* _Given problem_: Using the data beneath this instruction, retype only the lines from the one that contains "scene.collection.objects.link(made[o])" down to the one that contains "scene.view_settings.keyframe_insert(path, frame=frame(t))", both included, exactly as they appear.

* _Data for the task_:
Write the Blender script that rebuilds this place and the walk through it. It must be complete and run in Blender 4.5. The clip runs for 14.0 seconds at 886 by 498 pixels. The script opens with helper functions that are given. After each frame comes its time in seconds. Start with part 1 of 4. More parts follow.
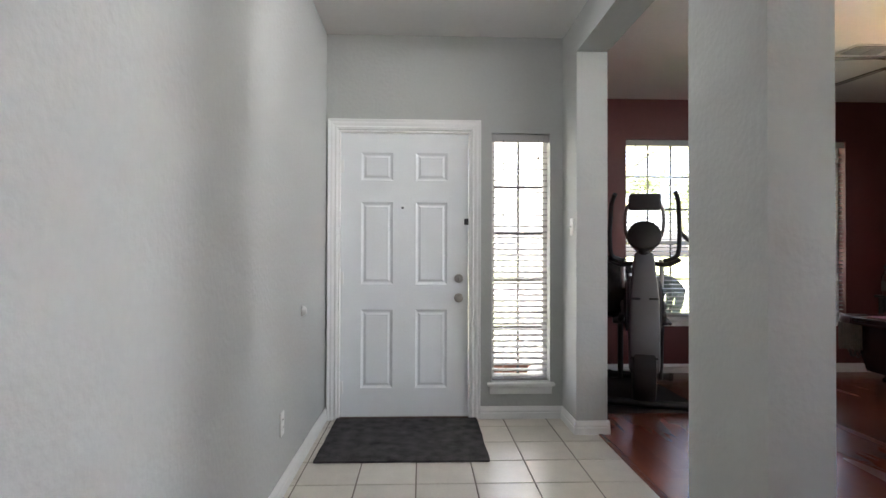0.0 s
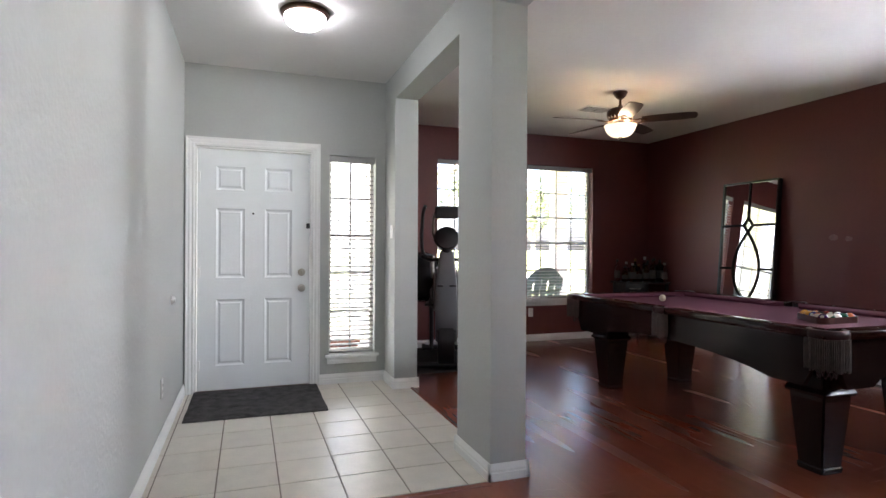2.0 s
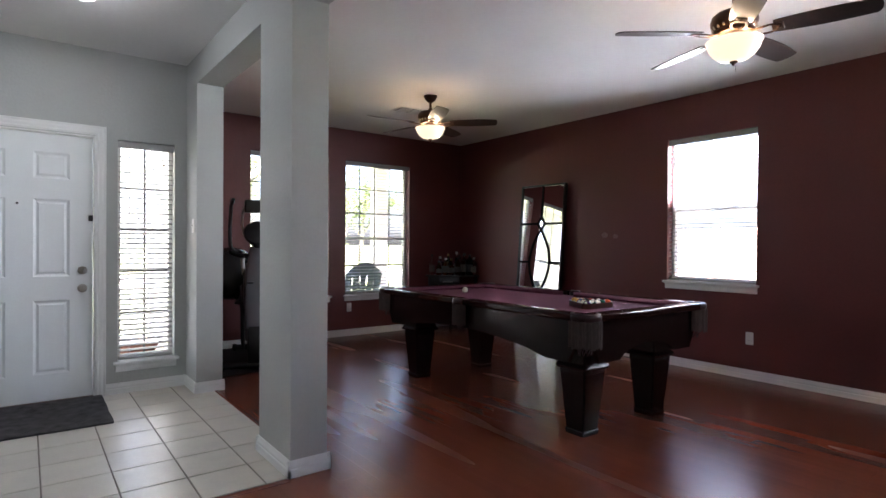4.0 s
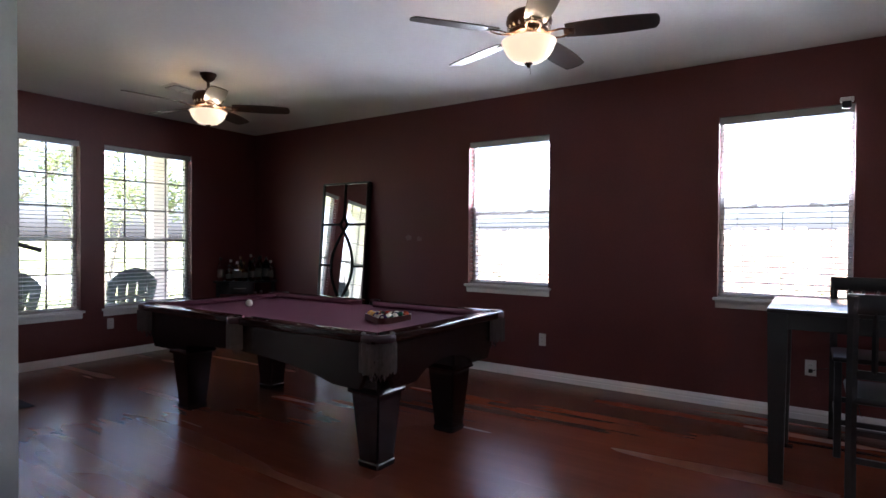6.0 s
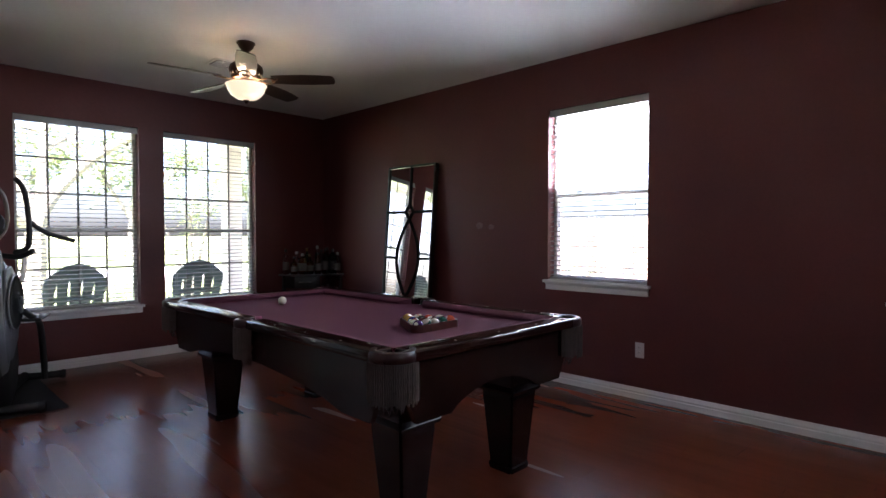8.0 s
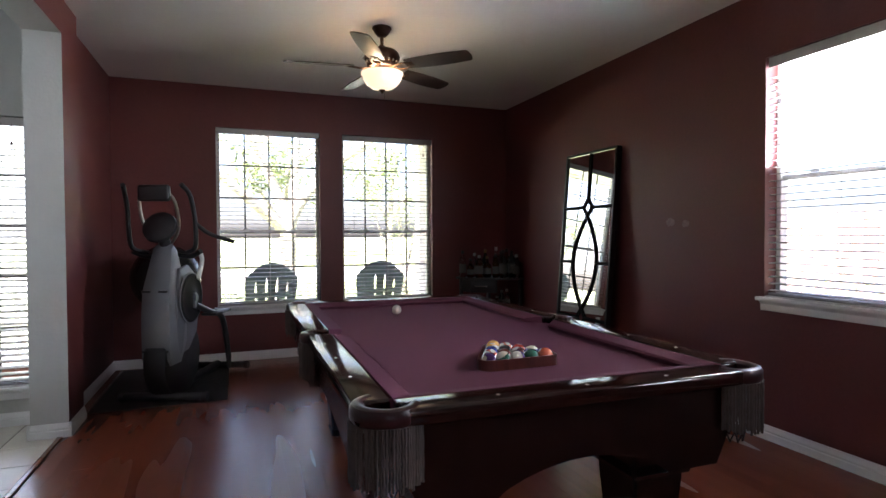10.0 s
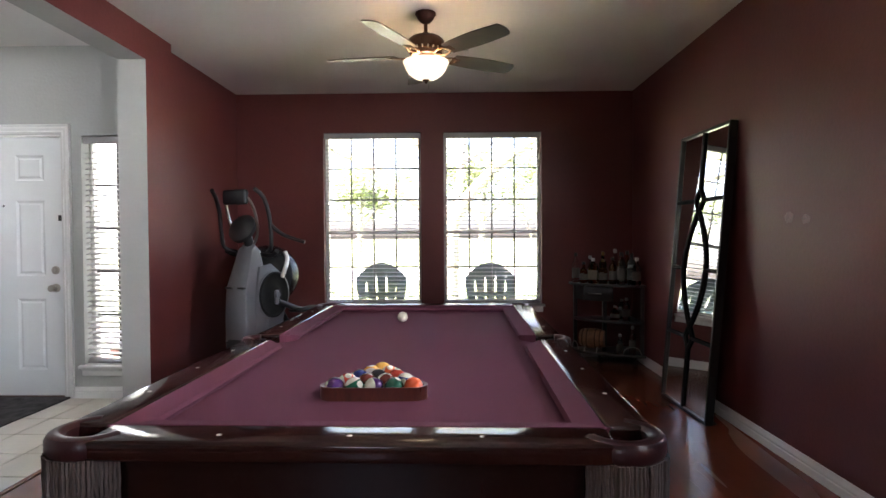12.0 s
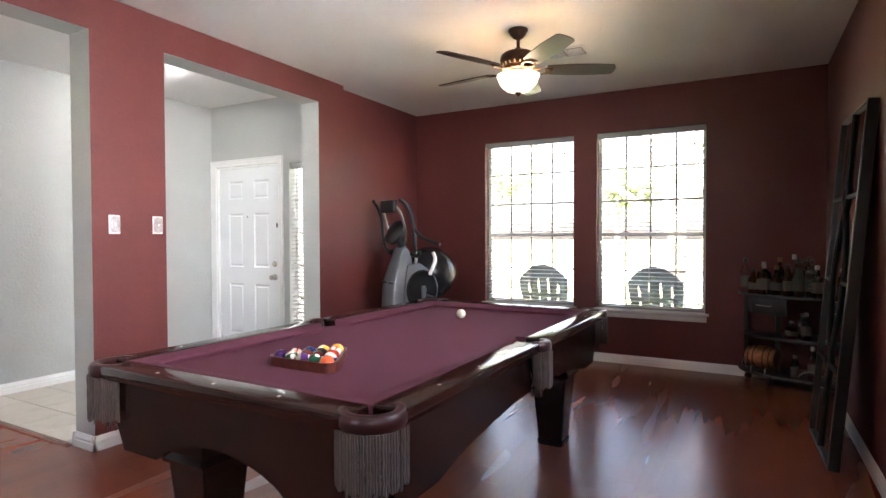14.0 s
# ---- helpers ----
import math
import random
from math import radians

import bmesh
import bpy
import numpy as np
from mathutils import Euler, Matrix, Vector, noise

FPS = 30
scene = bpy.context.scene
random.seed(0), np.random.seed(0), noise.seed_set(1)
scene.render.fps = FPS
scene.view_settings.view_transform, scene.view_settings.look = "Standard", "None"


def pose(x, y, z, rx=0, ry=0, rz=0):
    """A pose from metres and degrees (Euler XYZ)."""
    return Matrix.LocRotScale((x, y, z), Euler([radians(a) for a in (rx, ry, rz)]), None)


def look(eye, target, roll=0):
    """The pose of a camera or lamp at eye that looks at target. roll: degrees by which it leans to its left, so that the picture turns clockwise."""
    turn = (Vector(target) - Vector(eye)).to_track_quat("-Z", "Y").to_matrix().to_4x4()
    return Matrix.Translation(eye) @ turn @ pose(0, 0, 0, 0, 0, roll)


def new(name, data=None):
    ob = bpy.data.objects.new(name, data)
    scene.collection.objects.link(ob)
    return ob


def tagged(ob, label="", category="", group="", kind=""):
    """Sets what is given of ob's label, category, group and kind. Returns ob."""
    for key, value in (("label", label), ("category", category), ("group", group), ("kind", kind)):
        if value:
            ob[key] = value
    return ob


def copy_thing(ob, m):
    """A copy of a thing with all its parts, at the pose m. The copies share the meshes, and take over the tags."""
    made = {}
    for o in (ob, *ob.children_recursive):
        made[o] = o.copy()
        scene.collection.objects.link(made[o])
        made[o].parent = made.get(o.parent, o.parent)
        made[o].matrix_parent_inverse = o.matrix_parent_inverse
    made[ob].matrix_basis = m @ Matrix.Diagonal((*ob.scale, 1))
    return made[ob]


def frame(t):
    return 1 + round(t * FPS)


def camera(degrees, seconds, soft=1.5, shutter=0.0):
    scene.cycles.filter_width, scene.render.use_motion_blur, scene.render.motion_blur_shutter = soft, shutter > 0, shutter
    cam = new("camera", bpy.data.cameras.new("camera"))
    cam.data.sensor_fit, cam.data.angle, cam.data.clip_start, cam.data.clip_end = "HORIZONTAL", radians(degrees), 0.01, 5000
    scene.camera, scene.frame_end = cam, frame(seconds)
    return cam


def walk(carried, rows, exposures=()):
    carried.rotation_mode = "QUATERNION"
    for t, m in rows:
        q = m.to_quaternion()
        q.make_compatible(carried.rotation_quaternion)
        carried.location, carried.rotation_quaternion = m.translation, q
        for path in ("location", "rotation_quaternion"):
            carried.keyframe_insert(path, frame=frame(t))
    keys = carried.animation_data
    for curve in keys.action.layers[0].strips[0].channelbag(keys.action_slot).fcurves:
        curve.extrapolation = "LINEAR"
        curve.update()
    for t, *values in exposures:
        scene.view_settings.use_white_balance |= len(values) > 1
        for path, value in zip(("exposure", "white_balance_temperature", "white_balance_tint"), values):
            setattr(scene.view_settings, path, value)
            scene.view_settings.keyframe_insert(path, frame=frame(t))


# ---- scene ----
cam = camera(77.6, 14.0)
PATH = [
    (0, (0.577, 1.066, 1.169), (0.655, 3.064, 1.19), 0.2),
    (0.5, (0.535, 0.751, 1.183), (0.694, 2.745, 1.202), 0.2),
    (1, (0.497, 0.435, 1.182), (0.78, 2.415, 1.201), 0.2),
    (1.5, (0.458, 0.204, 1.194), (0.962, 2.139, 1.21), 0.2),
    (2, (0.393, 0.02, 1.21), (1.062, 1.904, 1.21), 0.3),
    (2.5, (0.368, -0.088, 1.205), (1.167, 1.746, 1.203), 0.3),
    (3, (0.409, -0.165, 1.198), (1.317, 1.617, 1.193), 0.1),
    (3.5, (0.437, -0.172, 1.203), (1.479, 1.535, 1.192), 0.2),
    (4, (0.497, -0.112, 1.218), (1.703, 1.484, 1.203), 0.4),
    (6.5, (1.114, 0.153, 1.301), (2.797, 1.234, 1.272), 0.4),
    (7, (1.308, 0.206, 1.294), (2.984, 1.295, 1.254), 0.3),
    (7.5, (1.551, 0.26, 1.274), (3.125, 1.493, 1.223), 0.1),
    (8, (1.781, 0.379, 1.255), (3.21, 1.777, 1.203), 0.0),
    (8.5, (2.012, 0.482, 1.252), (3.289, 2.02, 1.195), -0.1),
    (9, (2.265, 0.535, 1.247), (3.356, 2.21, 1.195), -0.1),
    (11.5, (3.649, 0.711, 1.25), (3.802, 2.705, 1.205), -0.4),
    (12, (3.967, 0.766, 1.241), (3.928, 2.766, 1.199), -0.3),
    (12.5, (4.294, 0.821, 1.23), (4.006, 2.8, 1.19), -0.4),
    (13, (4.628, 0.894, 1.236), (4.08, 2.817, 1.198), -0.4),
    (13.5, (4.975, 0.895, 1.269), (4.155, 2.718, 1.23), -0.2),
    (14, (5.205, 0.778, 1.271), (4.242, 2.531, 1.23), -0.2),
]
EXPOSURE = [(0.0, 3.7, 6700, 16), (2.0, 3.92, 6550, 16), (3.5, 3.66, 6350, 17), (6.5, 3.12, 5950, 18), (8.5, 3.3, 6100, 16), (11.5, 3.7, 6500, 17), (14.0, 4.45, 6800, 17)]
walk(cam, [(t, look(eye, target, roll)) for t, eye, target, roll in PATH], EXPOSURE)

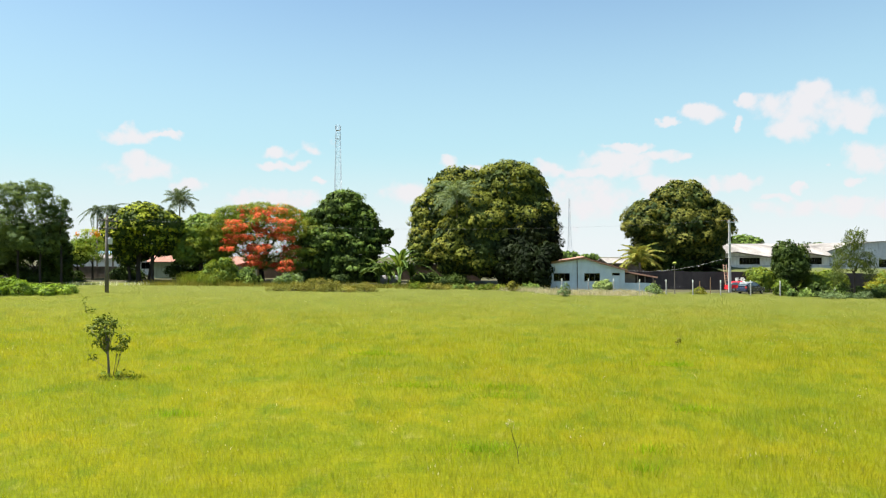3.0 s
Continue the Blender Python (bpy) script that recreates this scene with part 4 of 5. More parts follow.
def flame_tree():
    """An umbrella of flat feathery boughs in tiers, red blossom through its middle, gaps of sky low down."""
    at = stand(-24.7, 100)
    rng = np.random.default_rng(21)
    t = thing("flame_tree", at, "flame tree with layered feathery boughs covered in red blossom", "tree")
    roof, tiers = [], []
    for _ in range(120):
        a, q = rng.uniform(0, 6.28), rng.random() ** 0.5
        dx, dy = math.cos(a) * q * 8.0, math.sin(a) * q * 4.8
        roof.append((dx - 0.3, dy, 10.2 - 3.2 * q ** 2.4 + rng.uniform(-0.25, 0.2), rng.uniform(0.9, 1.4), rng.uniform(0.9, 1.4), 0.34))
    while len(tiers) < 150:
        z = rng.uniform(2.0, 8.8)
        wide = 8.0 * (0.55 + 0.45 * min(1.0, (z - 1.6) / 3.6)) * (1.0 if z < 6.5 else 1.0 - 0.12 * (z - 6.5))
        dx, dy = rng.uniform(-wide, wide) - 0.3, rng.uniform(-4.4, 1.4)
        if (2.3 < dx < 4.2 and 4.0 < z < 6.0) or (-4.4 < dx < -1.8 and 2.7 < z < 3.9) or (z < 3.2 and dx < -3.0):
            continue
        tiers.append((dx, dy, z - 0.02 * (dx + 0.9) ** 2, rng.uniform(0.8, 1.4), rng.uniform(0.7, 1.1), 0.3))
    bm = bmesh.new()
    fork = Vector((-0.1, 0, 2.3))
    tube(bm, [(0, 0, -0.3), (0.05, 0, 0.3), (-0.05, 0, 1.3), fork], [0.5, 0.38, 0.32, 0.34], 10)
    for tx, ty, tz in ((-6.0, -1.0, 5.6), (-4.0, 2.2, 7.6), (-1.6, -2.2, 8.2), (1.2, 1.6, 8.4), (3.2, -1.6, 7.0), (6.0, 0.4, 6.0)):
        end = Vector((tx, ty, tz))
        knee = fork.lerp(end, 0.42) + Vector((rng.uniform(-0.3, 0.3), rng.uniform(-0.3, 0.3), 0.25 * abs(tx) * 0.1 - 0.3))
        tube(bm, [fork - Vector((0, 0, 0.2)), fork.lerp(knee, 0.5), knee, knee.lerp(end, 0.5) + Vector((0, 0, 0.3)), end], [0.17, 0.14, 0.11, 0.07, 0.03], 7)
        for _ in range(4):
            tip = end + Vector((rng.uniform(-1.8, 1.8), rng.uniform(-1.5, 1.5), rng.uniform(-0.6, 1.4)))
            root = knee.lerp(end, rng.uniform(0.15, 0.8))
            tube(bm, [root, root.lerp(tip, 0.5) + Vector((0, 0, 0.15)), tip], [0.06, 0.045, 0.015], 5)
    part("trunk", bm, M_BARK, t, smooth=True)
    part("crown", foliage("crown", rng, roof + tiers, 0.46, 11, 0.34, 0.26, 0.085, 0.5, 0.12, flat=0.6), M_FLAME, t)
    red = [(x, y - 1.1, z + 0.15, a * 0.8, b * 0.7, 0.22) for x, y, z, a, b, c in tiers if -4.0 < x < 4.8 and y < -0.4 and z < 8.6 and rng.random() < 0.95]
    red += [(x, y - 0.5, z + 0.2, a * 0.6, b * 0.6, 0.26) for x, y, z, a, b, c in roof if -4.0 < x < 5.0 and y < -1.2 and z < 9.6 and rng.random() < 0.55]
    part("blossom", foliage("blossom", rng, red, 0.3, 9, 0.22, 0.17, 0.12, 0.5, 0.2, flat=0.5, gap=0.16), M_BLOSSOM, t, "clusters of orange-red flowers")
    rust = [(x, y - 0.1, z + 0.12, a * 0.7, b * 0.7, 0.28) for x, y, z, a, b, c in roof if x > 2.6]
    part("fading_blossom", foliage("fading_blossom", rng, rust, 0.6, 8, 0.34, 0.22, 0.12, 0.5, 0.1, gap=0.3), M_ORANGE, t, "fading orange flowers")
    return t


flame_tree()

# tall tufted trees at the west end
PINES = (
    (-50.8, 88.0, [(-51.7, 88, 12.4, 2.0, 1.8, 1.8), (-53.1, 88, 9.7, 1.9, 1.8, 1.4), (-50.9, 87.5, 9.4, 2.0, 1.9, 1.8), (-52.6, 88.5, 7.2, 2.0, 1.8, 1.3)]),
    (-47.9, 87.6, [(-48.7, 87.5, 12.6, 2.1, 1.8, 1.8), (-47.5, 88, 9.6, 1.9, 1.8, 1.9), (-49.3, 87, 7.3, 2.0, 1.8, 1.6), (-47.4, 88, 6.6, 1.6, 1.6, 1.3)]),
    (-45.9, 88.5, [(-46.2, 88.5, 11.3, 1.1, 1.2, 1.3), (-45.9, 88.5, 9.3, 1.2, 1.2, 1.1), (-46.3, 88.5, 7.6, 1.0, 1.1, 0.9)]),
    (-56.6, 90.0, [(-56.4, 90, 6.2, 2.0, 1.8, 1.4), (-58.6, 90, 5.4, 1.8, 1.8, 1.4), (-54.4, 90, 5.6, 1.8, 1.8, 1.4)]),
)
for i, (x, y, lobes) in enumerate(PINES):
    at = stand(x, y)
    tree("pine_tree", at, billow(60 + i, from_foot(at, lobes), 30, 0.24, 0.38, 0.7), "tall pine with tufted grey-green foliage and a bare lower trunk", "tree", M_NEEDLE, 60 + i, trunk=0.14, fork=4.0, bark=M_BARK, low=0.6, rough=0.22, gap=0.12, whorl=(0.3, 10, 0.25, 0.07), kindred="tall trees at the west end")
# added tree: its dark leaves supply the shade low among the pines
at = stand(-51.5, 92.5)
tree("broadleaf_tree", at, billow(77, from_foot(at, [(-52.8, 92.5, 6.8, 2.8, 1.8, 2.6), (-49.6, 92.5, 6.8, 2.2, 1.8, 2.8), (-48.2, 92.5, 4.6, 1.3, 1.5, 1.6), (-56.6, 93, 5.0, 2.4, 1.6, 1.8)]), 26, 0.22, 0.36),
     "dark tree added behind the tall pines to stand for their shaded depth", "tree", M_DEEP, 78, 0.6, 13, 0.36, 0.24, 0.12, 0.18, 1.8, inner=M_DEEP, low=0.6, rough=0.14)
at = stand(-47.2, 98.5)
tree("flame_tree", at, billow(8, [(0, 0, 5.6, 2.3, 2.0, 0.9), (-1.4, 0, 4.0, 1.6, 1.6, 0.9), (1.2, 0, 3.8, 1.5, 1.5, 0.8), (0.4, -0.6, 3.2, 1.9, 1.4, 0.5)], 26), "small flame tree with thin boughs and little blossom", "tree", M_FEATHER, 71,
     0.6, 12, 0.4, 0.24, 0.1, 0.14, 2.6, rough=0.14)
part("blossom", foliage("blossom", np.random.default_rng(74), [(0, -0.4, 6.1, 1.9, 1.6, 0.4), (-1.4, -0.3, 4.6, 1.2, 1.2, 0.4)], 0.6, 8, 0.32, 0.22, 0.14, gap=0.45), M_ORANGE, bpy.data.objects["flame_tree.001"], "scattered orange flowers")
at = stand(-50.0, 100)
tree("broadleaf_tree", at, billow(9, [(0, 0, 3.6, 2.0, 2.0, 1.6), (-2.2, 0, 2.8, 1.7, 1.8, 1.4)], 9), "low shady tree in front of the grey wall", "tree", M_BROAD, 72, 0.66, 13, 0.45, 0.3, 0.15, 0.16, 1.6,
     inner=M_DEEP, rough=0.14)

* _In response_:
        scene.collection.objects.link(made[o])
        made[o].parent = made.get(o.parent, o.parent)
        made[o].matrix_parent_inverse = o.matrix_parent_inverse
    made[ob].matrix_basis = m @ Matrix.Diagonal((*ob.scale, 1))
    return made[ob]


def frame(t):
    return 1 + round(t * FPS)


def camera(degrees, seconds, soft=1.5, shutter=0.0):
    scene.cycles.filter_width, scene.render.use_motion_blur, scene.render.motion_blur_shutter = soft, shutter > 0, shutter
    cam = new("camera", bpy.data.cameras.new("camera"))
    cam.data.sensor_fit, cam.data.angle, cam.data.clip_start, cam.data.clip_end = "HORIZONTAL", radians(degrees), 0.01, 5000
    scene.camera, scene.frame_end = cam, frame(seconds)
    return cam


def walk(carried, rows, exposures=()):
    carried.rotation_mode = "QUATERNION"
    for t, m in rows:
        q = m.to_quaternion()
        q.make_compatible(carried.rotation_quaternion)
        carried.location, carried.rotation_quaternion = m.translation, q
        for path in ("location", "rotation_quaternion"):
            carried.keyframe_insert(path, frame=frame(t))
    keys = carried.animation_data
    for curve in keys.action.layers[0].strips[0].channelbag(keys.action_slot).fcurves:
        curve.extrapolation = "LINEAR"
        curve.update()
    for t, *values in exposures:
        scene.view_settings.use_white_balance |= len(values) > 1
        for path, value in zip(("exposure", "white_balance_temperature", "white_balance_tint"), values):
            setattr(scene.view_settings, path, value)
            scene.view_settings.keyframe_insert(path, frame=frame(t))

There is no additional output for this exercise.